Problem to solve
Repeat the data below exactly, dropping any pictures it holds.

Information provided

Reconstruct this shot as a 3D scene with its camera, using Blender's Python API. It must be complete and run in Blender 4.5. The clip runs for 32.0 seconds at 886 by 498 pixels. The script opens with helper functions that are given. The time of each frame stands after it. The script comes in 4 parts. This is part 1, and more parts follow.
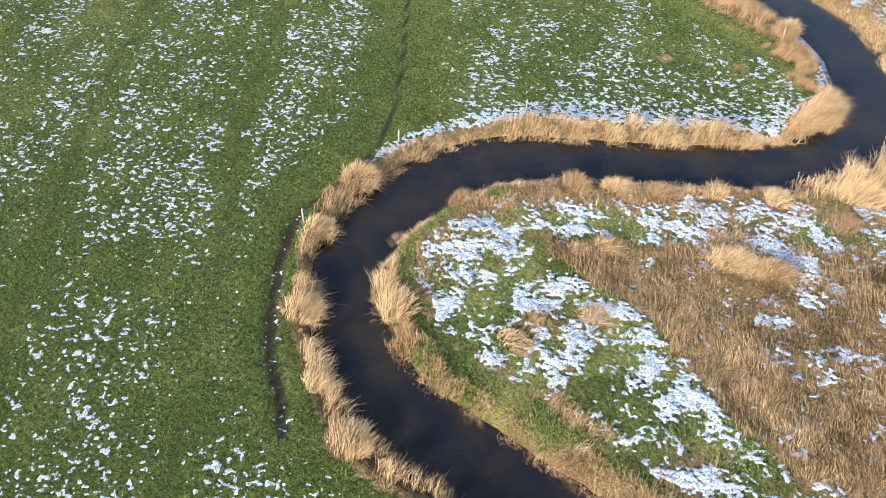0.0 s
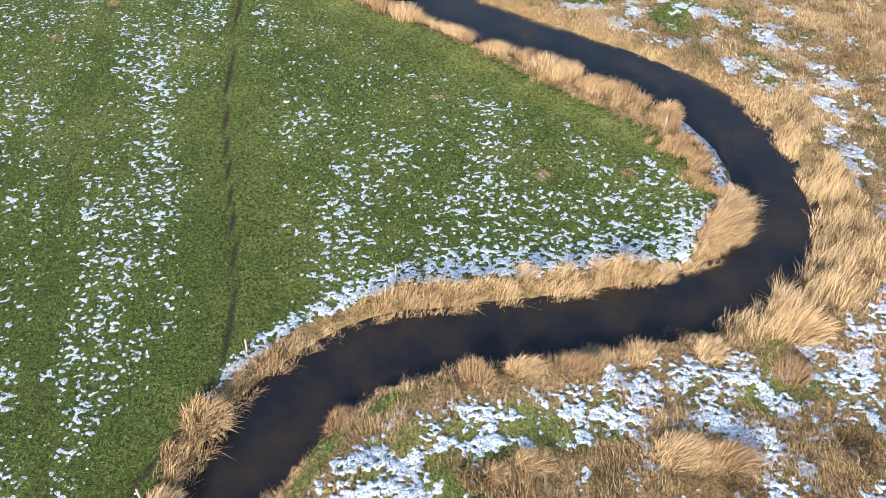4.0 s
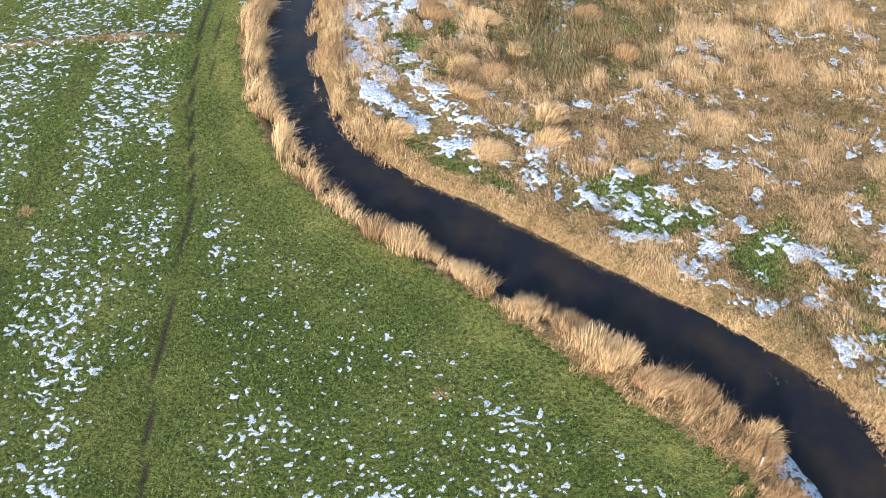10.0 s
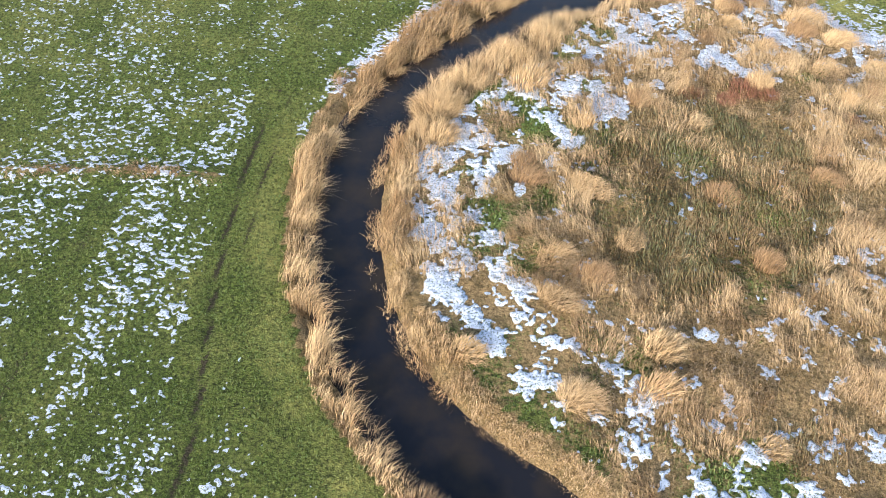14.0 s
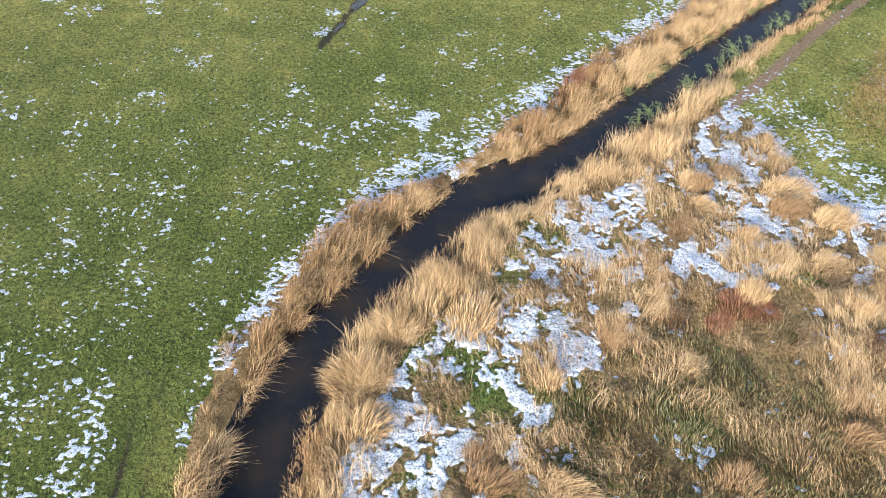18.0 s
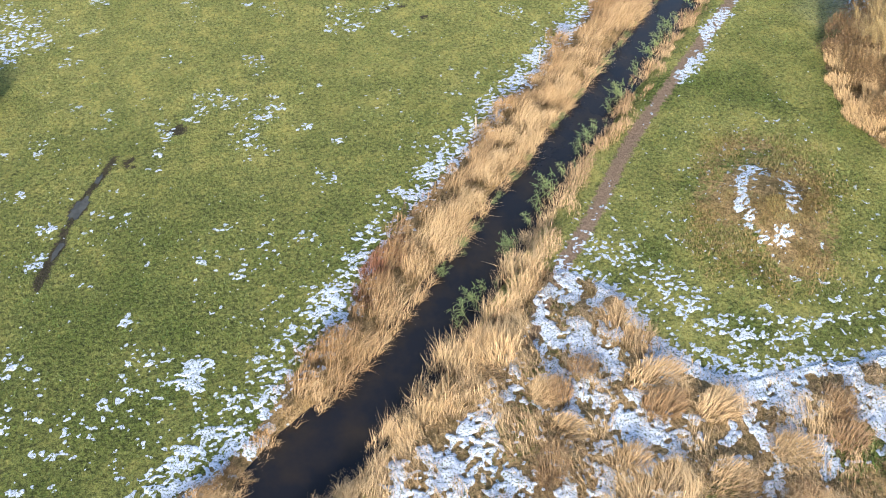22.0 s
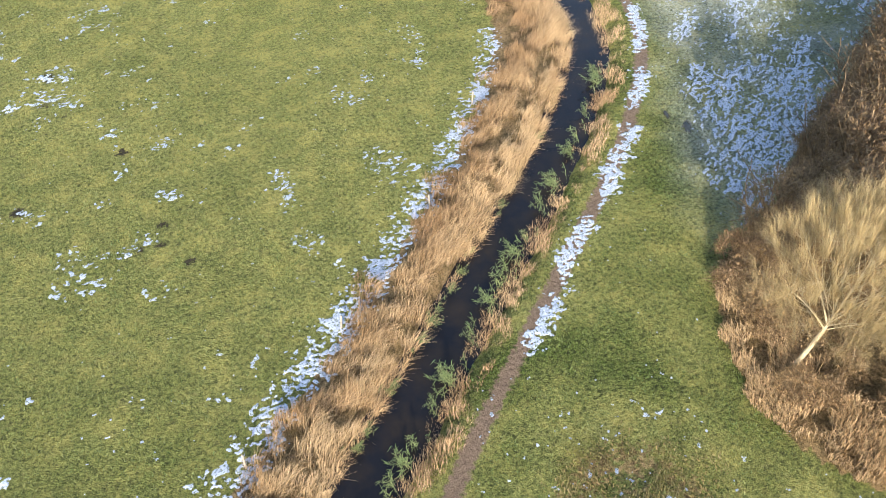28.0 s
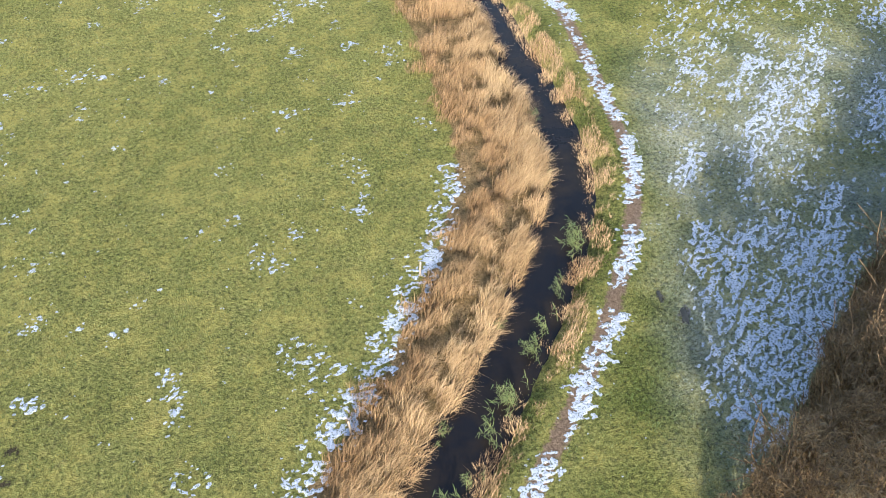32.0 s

Finished answer
Reconstruct this shot as a 3D scene with its camera, using Blender's Python API. It must be complete and run in Blender 4.5. The clip runs for 32.0 seconds at 886 by 498 pixels. The script opens with helper functions that are given. The time of each frame stands after it. The script comes in 4 parts. This is part 1, and more parts follow.
0.0 s
4.0 s
10.0 s
14.0 s
18.0 s
22.0 s
28.0 s
32.0 s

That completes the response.